[Begin]

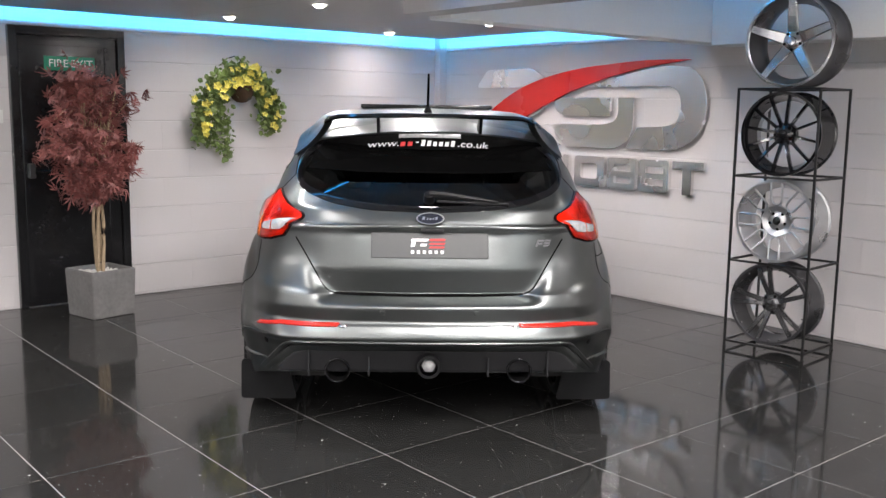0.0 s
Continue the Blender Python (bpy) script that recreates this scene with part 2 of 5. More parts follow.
M_LEAFRED = material("dark red leaf", (0.23, 0.075, 0.066), 0.5, scale=9, vary=0.7, big=5)
M_LEAFGREEN = material("green leaf", (0.17, 0.235, 0.07), 0.5, scale=9, vary=0.6, big=6)
M_FLOWER = material("yellow flower", (0.70, 0.61, 0.12), 0.5, scale=14, vary=0.25, big=8)
M_COIR = material("brown coir basket", (0.07, 0.04, 0.022), 0.95, scale=90, vary=0.5, bump=1.0)
M_LIME = material("lime green leaf", (0.30, 0.56, 0.04), 0.4, scale=12, vary=0.3)
M_CONDUIT = material("white conduit", (0.74, 0.74, 0.72), 0.4, vary=0.03)
M_COLUMN = material("blue grey column paint", (0.24, 0.27, 0.285), 0.4, vary=0.08, scale=30)
M_VACRED = material("red plastic", (0.55, 0.035, 0.012), 0.3, vary=0.05)
M_PAPER = material("white paper notice", (0.75, 0.75, 0.75), 0.6, vary=0.02)
M_PRINT = material("grey print", (0.30, 0.30, 0.31), 0.6, vary=0.1)
M_PICTURE = material("grey picture print", (0.28, 0.285, 0.29), 0.12, scale=3, vary=0.6, big=1.5, coat=0.8)
M_FANWIRE = material("galvanised wire", (0.50, 0.50, 0.50), 0.3, 0.9, vary=0.1)
M_FANBLADE = material("aluminium fan blade", (0.62, 0.62, 0.62), 0.45, 0.4, vary=0.1)
G_DOWN = glowing("downlight lens", (1.0, 0.94, 0.86), 32)
G_BLUE = glowing("blue light tape", (0.02, 0.45, 1.0), 9)
G_BLUE2 = glowing("bare blue light tape", (0.02, 0.42, 1.0), 16)
G_PANEL = glowing("panel diffuser", (1.0, 0.98, 0.95), 7)
# glow added behind the unseen shop window
G_FILL = glowing("daylight outside", (0.95, 0.98, 1.0), 2.6)
M_SEAL = material("black window seal", (0.003, 0.003, 0.003), 0.6, vary=0.2, scale=150)
M_TRIM = material("satin dark window trim", (0.055, 0.055, 0.056), 0.36, 0.75, vary=0.1, scale=150)
M_PILLAR = material("black pillar film", (0.002, 0.002, 0.002), 0.10, vary=0.1)
M_MIRROR = material("dark mirror", (0.25, 0.26, 0.27), 0.04, 1.0, vary=0.03)
for dull, gloss in ((M_BLACKSATIN, 0.2), (M_RUBBER, 0.12), (M_SEAL, 0.06), (M_GAP, 0.03), (M_PILLAR, 0.12), (M_BLACK, 0.25), (M_LINING, 0.1)):
    dull.node_tree.nodes["Principled BSDF"].inputs["Specular IOR Level"].default_value = gloss
M_BADGEGREY = material("brushed badge metal", (0.32, 0.32, 0.33), 0.3, 0.8, vary=0.12)


# ---- mesh helpers ----
def mesh_from(name, verts, faces, mat, smooth=False):
    me = bpy.data.meshes.new(name)
    me.from_pydata([tuple(v) for v in verts], [], faces)
    me.materials.append(mat)
    if smooth:
        me.shade_smooth()
    return me


def part(name, bm, mat, parent=None, label="", smooth=False):
    """Links a bmesh as one mesh object under a thing or a part."""
    me = bpy.data.meshes.new(name)
    bm.to_mesh(me)
    bm.free()
    me.materials.append(mat)
    if smooth:
        me.shade_smooth()
        me.set_sharp_from_angle(angle=radians(38))
    ob = new(name, me)
    ob.parent = parent
    return tagged(ob, label)


def part_me(name, me, parent=None, label="", m=None):
    ob = new(name, me)
    ob.parent = parent
    if m is not None:
        ob.matrix_basis = m
    return tagged(ob, label)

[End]

DO THIS
Set the listing down in full and exactly. Pictures within it should not appear in the copy.

TASK ANSWER
0.0 s
Continue the Blender Python (bpy) script that recreates this scene with part 2 of 5. More parts follow.
M_LEAFRED = material("dark red leaf", (0.23, 0.075, 0.066), 0.5, scale=9, vary=0.7, big=5)
M_LEAFGREEN = material("green leaf", (0.17, 0.235, 0.07), 0.5, scale=9, vary=0.6, big=6)
M_FLOWER = material("yellow flower", (0.70, 0.61, 0.12), 0.5, scale=14, vary=0.25, big=8)
M_COIR = material("brown coir basket", (0.07, 0.04, 0.022), 0.95, scale=90, vary=0.5, bump=1.0)
M_LIME = material("lime green leaf", (0.30, 0.56, 0.04), 0.4, scale=12, vary=0.3)
M_CONDUIT = material("white conduit", (0.74, 0.74, 0.72), 0.4, vary=0.03)
M_COLUMN = material("blue grey column paint", (0.24, 0.27, 0.285), 0.4, vary=0.08, scale=30)
M_VACRED = material("red plastic", (0.55, 0.035, 0.012), 0.3, vary=0.05)
M_PAPER = material("white paper notice", (0.75, 0.75, 0.75), 0.6, vary=0.02)
M_PRINT = material("grey print", (0.30, 0.30, 0.31), 0.6, vary=0.1)
M_PICTURE = material("grey picture print", (0.28, 0.285, 0.29), 0.12, scale=3, vary=0.6, big=1.5, coat=0.8)
M_FANWIRE = material("galvanised wire", (0.50, 0.50, 0.50), 0.3, 0.9, vary=0.1)
M_FANBLADE = material("aluminium fan blade", (0.62, 0.62, 0.62), 0.45, 0.4, vary=0.1)
G_DOWN = glowing("downlight lens", (1.0, 0.94, 0.86), 32)
G_BLUE = glowing("blue light tape", (0.02, 0.45, 1.0), 9)
G_BLUE2 = glowing("bare blue light tape", (0.02, 0.42, 1.0), 16)
G_PANEL = glowing("panel diffuser", (1.0, 0.98, 0.95), 7)
# glow added behind the unseen shop window
G_FILL = glowing("daylight outside", (0.95, 0.98, 1.0), 2.6)
M_SEAL = material("black window seal", (0.003, 0.003, 0.003), 0.6, vary=0.2, scale=150)
M_TRIM = material("satin dark window trim", (0.055, 0.055, 0.056), 0.36, 0.75, vary=0.1, scale=150)
M_PILLAR = material("black pillar film", (0.002, 0.002, 0.002), 0.10, vary=0.1)
M_MIRROR = material("dark mirror", (0.25, 0.26, 0.27), 0.04, 1.0, vary=0.03)
for dull, gloss in ((M_BLACKSATIN, 0.2), (M_RUBBER, 0.12), (M_SEAL, 0.06), (M_GAP, 0.03), (M_PILLAR, 0.12), (M_BLACK, 0.25), (M_LINING, 0.1)):
    dull.node_tree.nodes["Principled BSDF"].inputs["Specular IOR Level"].default_value = gloss
M_BADGEGREY = material("brushed badge metal", (0.32, 0.32, 0.33), 0.3, 0.8, vary=0.12)


# ---- mesh helpers ----
def mesh_from(name, verts, faces, mat, smooth=False):
    me = bpy.data.meshes.new(name)
    me.from_pydata([tuple(v) for v in verts], [], faces)
    me.materials.append(mat)
    if smooth:
        me.shade_smooth()
    return me


def part(name, bm, mat, parent=None, label="", smooth=False):
    """Links a bmesh as one mesh object under a thing or a part."""
    me = bpy.data.meshes.new(name)
    bm.to_mesh(me)
    bm.free()
    me.materials.append(mat)
    if smooth:
        me.shade_smooth()
        me.set_sharp_from_angle(angle=radians(38))
    ob = new(name, me)
    ob.parent = parent
    return tagged(ob, label)


def part_me(name, me, parent=None, label="", m=None):
    ob = new(name, me)
    ob.parent = parent
    if m is not None:
        ob.matrix_basis = m
    return tagged(ob, label)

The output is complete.